Written problem:
Reproduce the data below in full and exclude every picture.

Source material:
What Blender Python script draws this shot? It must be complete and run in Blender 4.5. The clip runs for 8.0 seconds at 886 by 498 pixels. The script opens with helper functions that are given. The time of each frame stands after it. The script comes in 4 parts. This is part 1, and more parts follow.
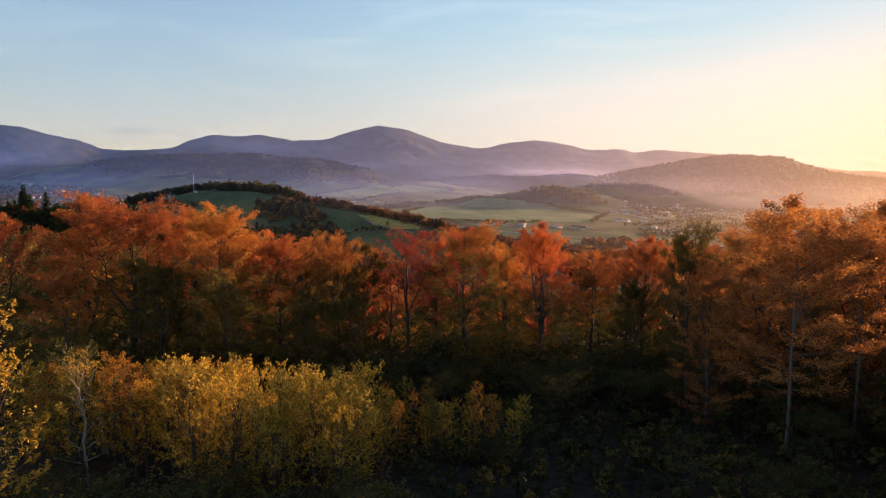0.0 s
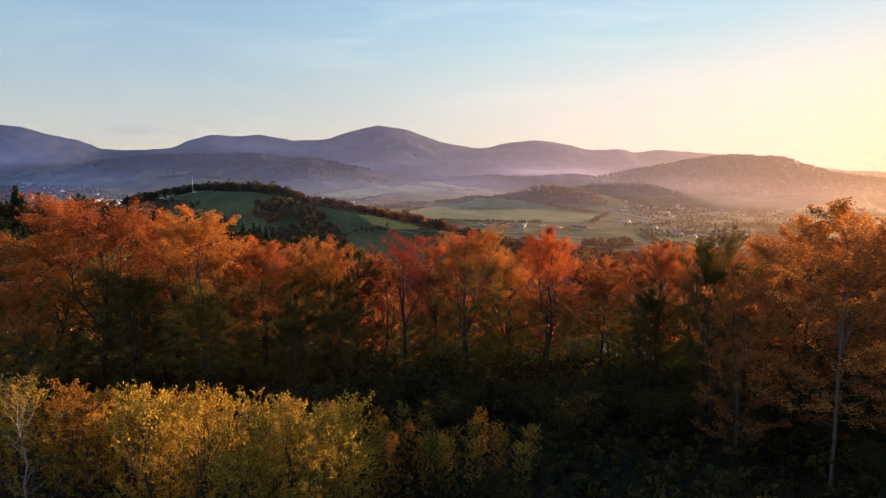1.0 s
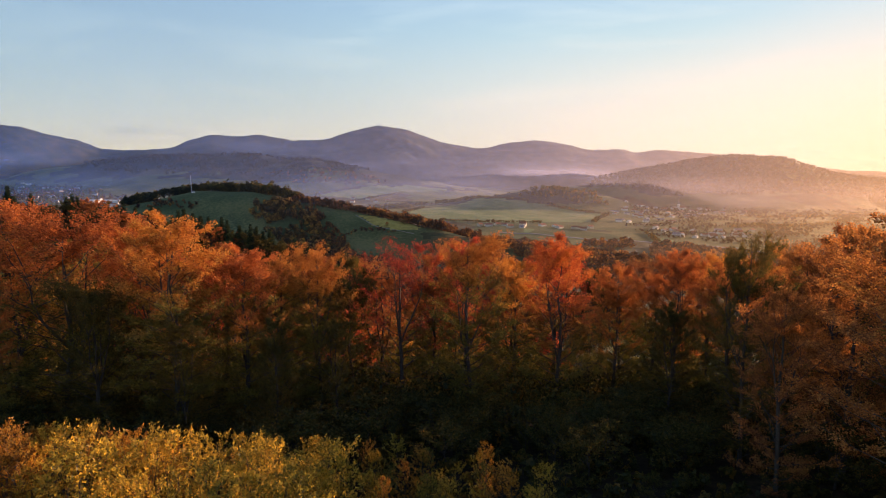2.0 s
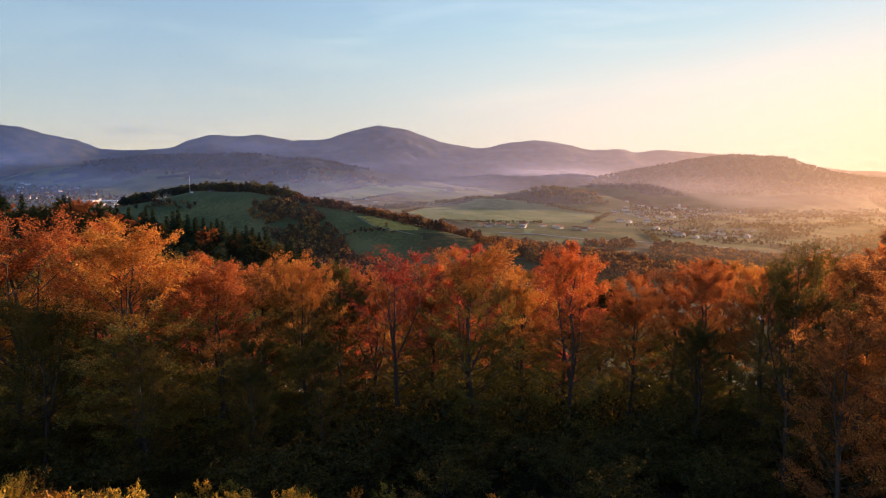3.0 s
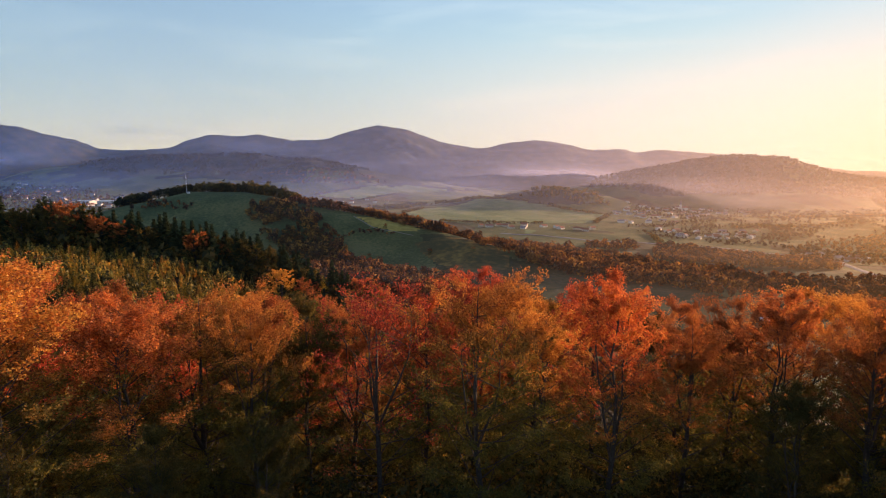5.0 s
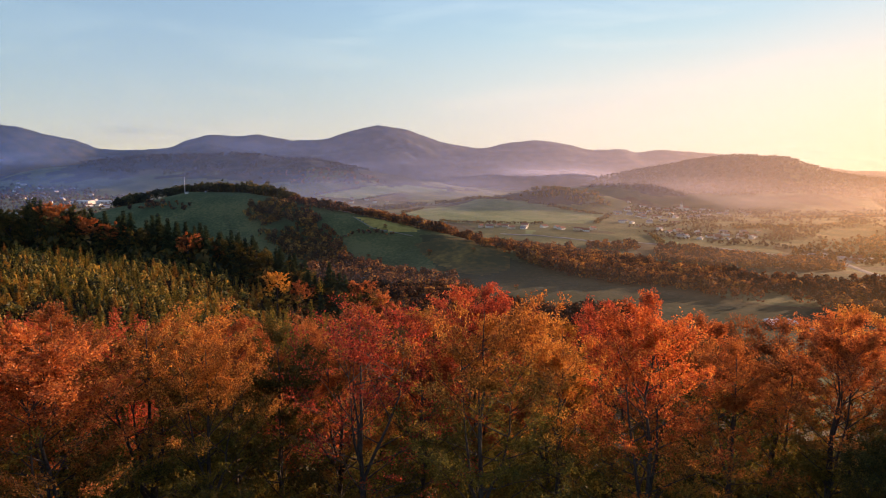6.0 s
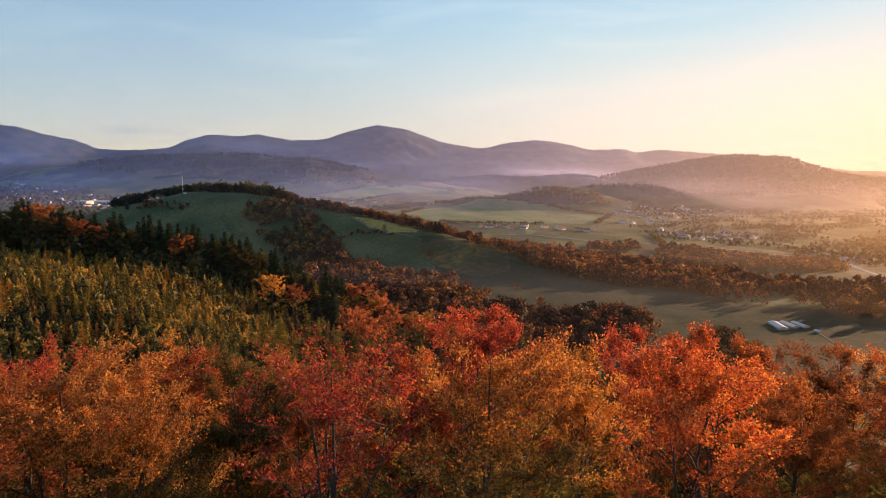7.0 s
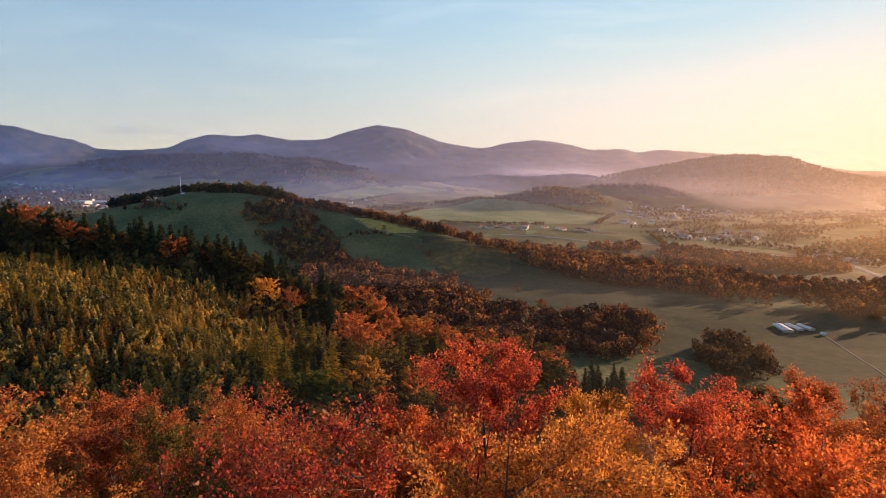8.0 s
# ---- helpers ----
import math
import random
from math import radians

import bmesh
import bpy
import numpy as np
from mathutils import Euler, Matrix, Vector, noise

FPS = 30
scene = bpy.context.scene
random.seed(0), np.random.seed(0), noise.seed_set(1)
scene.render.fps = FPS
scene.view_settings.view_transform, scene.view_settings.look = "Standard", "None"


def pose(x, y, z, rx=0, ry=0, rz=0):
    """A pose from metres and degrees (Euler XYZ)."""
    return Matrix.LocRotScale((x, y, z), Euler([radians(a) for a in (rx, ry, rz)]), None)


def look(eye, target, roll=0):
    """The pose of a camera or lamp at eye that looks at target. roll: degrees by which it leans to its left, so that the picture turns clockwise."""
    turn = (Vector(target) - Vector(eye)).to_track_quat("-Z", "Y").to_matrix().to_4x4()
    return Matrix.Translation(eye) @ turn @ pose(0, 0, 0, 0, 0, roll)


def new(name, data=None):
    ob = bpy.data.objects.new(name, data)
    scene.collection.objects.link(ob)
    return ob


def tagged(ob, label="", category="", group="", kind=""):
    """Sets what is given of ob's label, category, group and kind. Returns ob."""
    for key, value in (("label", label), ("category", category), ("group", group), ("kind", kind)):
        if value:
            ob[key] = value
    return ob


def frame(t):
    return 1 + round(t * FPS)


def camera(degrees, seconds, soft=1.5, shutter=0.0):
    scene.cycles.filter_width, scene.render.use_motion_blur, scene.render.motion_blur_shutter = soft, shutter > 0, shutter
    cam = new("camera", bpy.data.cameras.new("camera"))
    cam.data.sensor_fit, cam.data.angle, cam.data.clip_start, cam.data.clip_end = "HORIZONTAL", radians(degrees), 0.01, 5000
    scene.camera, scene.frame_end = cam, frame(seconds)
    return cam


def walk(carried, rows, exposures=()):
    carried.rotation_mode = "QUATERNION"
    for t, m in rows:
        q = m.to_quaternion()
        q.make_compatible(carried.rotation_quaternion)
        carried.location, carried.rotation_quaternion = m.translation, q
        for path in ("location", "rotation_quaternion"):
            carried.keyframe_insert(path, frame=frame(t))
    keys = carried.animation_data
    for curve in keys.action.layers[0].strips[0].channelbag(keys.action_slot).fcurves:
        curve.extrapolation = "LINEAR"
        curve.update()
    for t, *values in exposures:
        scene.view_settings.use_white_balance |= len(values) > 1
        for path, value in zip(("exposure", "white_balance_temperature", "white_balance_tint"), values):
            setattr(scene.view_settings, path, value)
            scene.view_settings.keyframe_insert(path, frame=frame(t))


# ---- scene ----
from functools import partial

# The drone flies level over a clearing, then over the beech crowns at its edge. Heights count from its first altitude.
cam = camera(72.0, 8.0, 0.75)
PITCH = 82.3
PATH = [
    (0.0, pose(0.67, -1.65, -0.28, PITCH)), (0.5, pose(0.68, 0.95, -0.27, PITCH)), (1.0, pose(0.70, 3.52, -0.26, PITCH)),
    (1.5, pose(0.71, 6.15, -0.24, PITCH)), (2.2, pose(0.74, 10.05, -0.20, PITCH)), (3.0, pose(0.78, 14.90, -0.15, PITCH)),
    (3.5, pose(0.80, 18.15, -0.12, PITCH)), (4.0, pose(0.84, 21.45, -0.09, PITCH)), (4.5, pose(0.87, 24.80, -0.05, PITCH)),
    (5.2, pose(0.93, 29.50, 0.02, PITCH)), (6.0, pose(1.02, 34.95, 0.05, PITCH)), (6.5, pose(1.12, 38.45, 0.04, PITCH)),
    (7.0, pose(1.25, 42.00, 0.01, PITCH)), (7.5, pose(1.34, 45.62, -0.01, PITCH)), (8.0, pose(1.38, 49.35, -0.02, PITCH)),
]
EXPOSURE = 1.67
walk(cam, PATH, [(0.0, EXPOSURE, 6300, 17), (8.0, EXPOSURE, 6300, 17)])


# ---- low sun to the right of the view, clear sky with thin cirrus ----
SUN_AZIMUTH, SUN_ELEVATION = 54.0, 9.0      # degrees east of the flight line (+y), above the horizon


def nodes_of(owner):
    owner.use_nodes = True
    tree = owner.node_tree
    tree.nodes.clear()

    def add(kind, inputs=None, **props):
        n = tree.nodes.new(kind)
        for key, value in props.items():
            setattr(n, key, value)
        for key, value in (inputs or {}).items():
            if isinstance(value, bpy.types.NodeSocket):
                tree.links.new(value, n.inputs[key])
            else:
                n.inputs[key].default_value = value
        return n
    return tree, add


def ramp(add, fac, *stops):
    n = add("ShaderNodeValToRGB", {"Fac": fac})
    e = n.color_ramp.elements
    while len(e) < len(stops):
        e.new(0.5)
    for item, (pos, col) in zip(e, stops):
        item.position, item.color = pos, (*col, 1.0)
    return n.outputs["Color"]


def mixed(add, fac, a, b, blend="MIX"):
    n = add("ShaderNodeMix", data_type="RGBA", blend_type=blend)
    tree = n.id_data
    for socket, value in ((n.inputs[0], fac), (n.inputs[6], a), (n.inputs[7], b)):
        if isinstance(value, bpy.types.NodeSocket):
            tree.links.new(value, socket)
        elif isinstance(value, tuple):
            socket.default_value = (*value[:3], 1.0)
        else:
            socket.default_value = value
    return n.outputs[2]


def calc(add, op, a, b=0.0, clamp=False):
    n = add("ShaderNodeMath", operation=op, use_clamp=clamp)
    for socket, value in zip(n.inputs, (a, b)):
        if isinstance(value, bpy.types.NodeSocket):
            n.id_data.links.new(value, socket)
        else:
            socket.default_value = value
    return n.outputs[0]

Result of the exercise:
What Blender Python script draws this shot? It must be complete and run in Blender 4.5. The clip runs for 8.0 seconds at 886 by 498 pixels. The script opens with helper functions that are given. The time of each frame stands after it. The script comes in 4 parts. This is part 1, and more parts follow.
0.0 s
1.0 s
2.0 s
3.0 s
5.0 s
6.0 s
7.0 s
8.0 s
# ---- helpers ----
import math
import random
from math import radians

import bmesh
import bpy
import numpy as np
from mathutils import Euler, Matrix, Vector, noise

FPS = 30
scene = bpy.context.scene
random.seed(0), np.random.seed(0), noise.seed_set(1)
scene.render.fps = FPS
scene.view_settings.view_transform, scene.view_settings.look = "Standard", "None"


def pose(x, y, z, rx=0, ry=0, rz=0):
    """A pose from metres and degrees (Euler XYZ)."""
    return Matrix.LocRotScale((x, y, z), Euler([radians(a) for a in (rx, ry, rz)]), None)


def look(eye, target, roll=0):
    """The pose of a camera or lamp at eye that looks at target. roll: degrees by which it leans to its left, so that the picture turns clockwise."""
    turn = (Vector(target) - Vector(eye)).to_track_quat("-Z", "Y").to_matrix().to_4x4()
    return Matrix.Translation(eye) @ turn @ pose(0, 0, 0, 0, 0, roll)


def new(name, data=None):
    ob = bpy.data.objects.new(name, data)
    scene.collection.objects.link(ob)
    return ob


def tagged(ob, label="", category="", group="", kind=""):
    """Sets what is given of ob's label, category, group and kind. Returns ob."""
    for key, value in (("label", label), ("category", category), ("group", group), ("kind", kind)):
        if value:
            ob[key] = value
    return ob


def frame(t):
    return 1 + round(t * FPS)


def camera(degrees, seconds, soft=1.5, shutter=0.0):
    scene.cycles.filter_width, scene.render.use_motion_blur, scene.render.motion_blur_shutter = soft, shutter > 0, shutter
    cam = new("camera", bpy.data.cameras.new("camera"))
    cam.data.sensor_fit, cam.data.angle, cam.data.clip_start, cam.data.clip_end = "HORIZONTAL", radians(degrees), 0.01, 5000
    scene.camera, scene.frame_end = cam, frame(seconds)
    return cam


def walk(carried, rows, exposures=()):
    carried.rotation_mode = "QUATERNION"
    for t, m in rows:
        q = m.to_quaternion()
        q.make_compatible(carried.rotation_quaternion)
        carried.location, carried.rotation_quaternion = m.translation, q
        for path in ("location", "rotation_quaternion"):
            carried.keyframe_insert(path, frame=frame(t))
    keys = carried.animation_data
    for curve in keys.action.layers[0].strips[0].channelbag(keys.action_slot).fcurves:
        curve.extrapolation = "LINEAR"
        curve.update()
    for t, *values in exposures:
        scene.view_settings.use_white_balance |= len(values) > 1
        for path, value in zip(("exposure", "white_balance_temperature", "white_balance_tint"), values):
            setattr(scene.view_settings, path, value)
            scene.view_settings.keyframe_insert(path, frame=frame(t))


# ---- scene ----
from functools import partial

# The drone flies level over a clearing, then over the beech crowns at its edge. Heights count from its first altitude.
cam = camera(72.0, 8.0, 0.75)
PITCH = 82.3
PATH = [
    (0.0, pose(0.67, -1.65, -0.28, PITCH)), (0.5, pose(0.68, 0.95, -0.27, PITCH)), (1.0, pose(0.70, 3.52, -0.26, PITCH)),
    (1.5, pose(0.71, 6.15, -0.24, PITCH)), (2.2, pose(0.74, 10.05, -0.20, PITCH)), (3.0, pose(0.78, 14.90, -0.15, PITCH)),
    (3.5, pose(0.80, 18.15, -0.12, PITCH)), (4.0, pose(0.84, 21.45, -0.09, PITCH)), (4.5, pose(0.87, 24.80, -0.05, PITCH)),
    (5.2, pose(0.93, 29.50, 0.02, PITCH)), (6.0, pose(1.02, 34.95, 0.05, PITCH)), (6.5, pose(1.12, 38.45, 0.04, PITCH)),
    (7.0, pose(1.25, 42.00, 0.01, PITCH)), (7.5, pose(1.34, 45.62, -0.01, PITCH)), (8.0, pose(1.38, 49.35, -0.02, PITCH)),
]
EXPOSURE = 1.67
walk(cam, PATH, [(0.0, EXPOSURE, 6300, 17), (8.0, EXPOSURE, 6300, 17)])


# ---- low sun to the right of the view, clear sky with thin cirrus ----
SUN_AZIMUTH, SUN_ELEVATION = 54.0, 9.0      # degrees east of the flight line (+y), above the horizon


def nodes_of(owner):
    owner.use_nodes = True
    tree = owner.node_tree
    tree.nodes.clear()

    def add(kind, inputs=None, **props):
        n = tree.nodes.new(kind)
        for key, value in props.items():
            setattr(n, key, value)
        for key, value in (inputs or {}).items():
            if isinstance(value, bpy.types.NodeSocket):
                tree.links.new(value, n.inputs[key])
            else:
                n.inputs[key].default_value = value
        return n
    return tree, add


def ramp(add, fac, *stops):
    n = add("ShaderNodeValToRGB", {"Fac": fac})
    e = n.color_ramp.elements
    while len(e) < len(stops):
        e.new(0.5)
    for item, (pos, col) in zip(e, stops):
        item.position, item.color = pos, (*col, 1.0)
    return n.outputs["Color"]


def mixed(add, fac, a, b, blend="MIX"):
    n = add("ShaderNodeMix", data_type="RGBA", blend_type=blend)
    tree = n.id_data
    for socket, value in ((n.inputs[0], fac), (n.inputs[6], a), (n.inputs[7], b)):
        if isinstance(value, bpy.types.NodeSocket):
            tree.links.new(value, socket)
        elif isinstance(value, tuple):
            socket.default_value = (*value[:3], 1.0)
        else:
            socket.default_value = value
    return n.outputs[2]


def calc(add, op, a, b=0.0, clamp=False):
    n = add("ShaderNodeMath", operation=op, use_clamp=clamp)
    for socket, value in zip(n.inputs, (a, b)):
        if isinstance(value, bpy.types.NodeSocket):
            n.id_data.links.new(value, socket)
        else:
            socket.default_value = value
    return n.outputs[0]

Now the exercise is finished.